Using the LSD scaling method completely fixes the problem (for both atmosphere models, although only one is shown here). Here is another view that copies the first figure that I started with above, showing raw concentration vs. elevation, compared with saturation concentrations. The solid lines are saturation concentrations predicted using the Stone/Lal scaling method as shown above, and the dashed lines are saturation concentrations predicted using the LSD scaling method. If we use the LSD scaling method, there are no measured Be-10 or Al-26 concentrations in Antarctica that are impossibly high.

So, overall, nuclide concentrations in many high-elevation Antarctic surfaces are inconsistent with production rates estimated using the Lal/Stone scaling method, but are consistent with production rates estimated using the LSD method. This would appear to imply that LSD scaling performs better for this data set, and, by implication, very likely for high-elevation sites in polar regions generally.

This is interesting for several reasons.

First, it would tend to indicate that one should probably use LSD rather than Lal-based scaling to compute exposure ages from old, high-elevation glacial deposits in  Antarctica. It makes a pretty big difference: almost 20% at 2500 m elevation. For example, you might find a moraine at this elevation that belonged to the mid-Pliocene warm period (ca. 3-3.3 Ma) if you used Lal-based scaling, but was coeval with the onset of Northern Hemisphere glaciation (ca. 2.7 Ma) if you used LSD scaling. Certainly some potential for confusion there.

Second, although the LSD scaling method is very much more complex than the Lal-based methods, and there are some physical arguments that indicate that LSD should be more accurate than Lal, so far it has been very difficult to show that there is any practical difference in performance between the two. This  issue is important mainly because of the complexity of the LSD scheme — it requires a lot more computation, so code to implement it is more complicated and very much slower.

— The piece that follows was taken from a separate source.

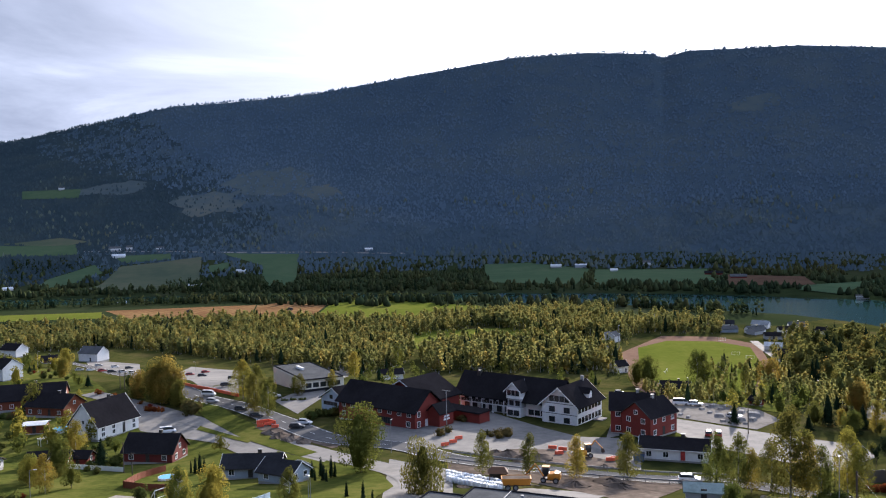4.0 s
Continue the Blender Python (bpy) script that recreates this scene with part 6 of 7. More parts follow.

If we don’t have to use it, we’d rather not. The calibration exercise of Borchers and others (2015) showed that for available Be-10 and Al-26 calibration data, there was basically no detectable difference in performance, and that’s been taken (certainly by me) to indicate that for most practical purposes, it’s fine to use the simpler method. However, the Antarctic exposure-age data set would tend to indicate the opposite: that the Lal-based methods, when calibrated with existing calibration data sets that lack coverage at high altitudes in polar regions, significantly underestimate production rates at these sites.

Third, if we accept that the LSD scaling method is correct, we’ve gone from the conclusion that there are a lot of Be-10 and Al-26-saturated surfaces in Antarctica, to the conclusion that there aren’t any. No known measurements from Antarctica quite overlap with predicted saturation values. In one sense, this is not really a huge surprise, because for a site to reach true production-decay saturation, the surface erosion rate must be exactly zero for several million years. Really exactly zero erosion for millions of years is a big ask — this doesn’t even occur in outer space — and is probably unlikely to occur in reality, even at -60° C in the upper Transantarctic Mountains. Again, if we accept that the LSD scaling method is correct, we can estimate steady-state erosion rates (that is, maximum limits on the erosion rate) for the samples that are closest to saturation; for the Be-10 measurements this is in the range of 1-2 cm per million years; for the Al-26 measurements it is 3-4 cm per million years. It is not clear why Be-10 measurements are closer to saturation than Al-26 measurements, although because they are all very close to saturation, this calculation is quite sensitive to the calibrated reference production rates for both nuclides, so this could easily be explained by inaccuracies in those values. In any case, these are plausible values for the lowest erosion rates in Antarctica. Not zero, but extremely slow.

So the summary here is that it appears that the LSD scaling method is consistent with the overall data set of Be-10 and Al-26 concentrations in Antarctic surfaces, and the Lal-Stone scaling method isn’t. One final point, however, is that Stone (2000) also considered this issue (with fewer data; see Figure 4 in that paper) and concluded that the Lal scaling method did not, in fact, undershoot saturation concentrations. The difference, I am fairly sure, is that new calibration data imply lower production rates than the calibration data available at the time of that paper; if currently available production rate calibration data had been used in that paper they would have led to the same conclusion I come to here, that Lal-based scaling underestimates saturation concentrations at high elevations in Antarctica. However, there are a lot of moving parts involved in comparing the two calculations (Be-10 standardizations, production rates, decay constants, etc….) and that claim could probably use further investigation.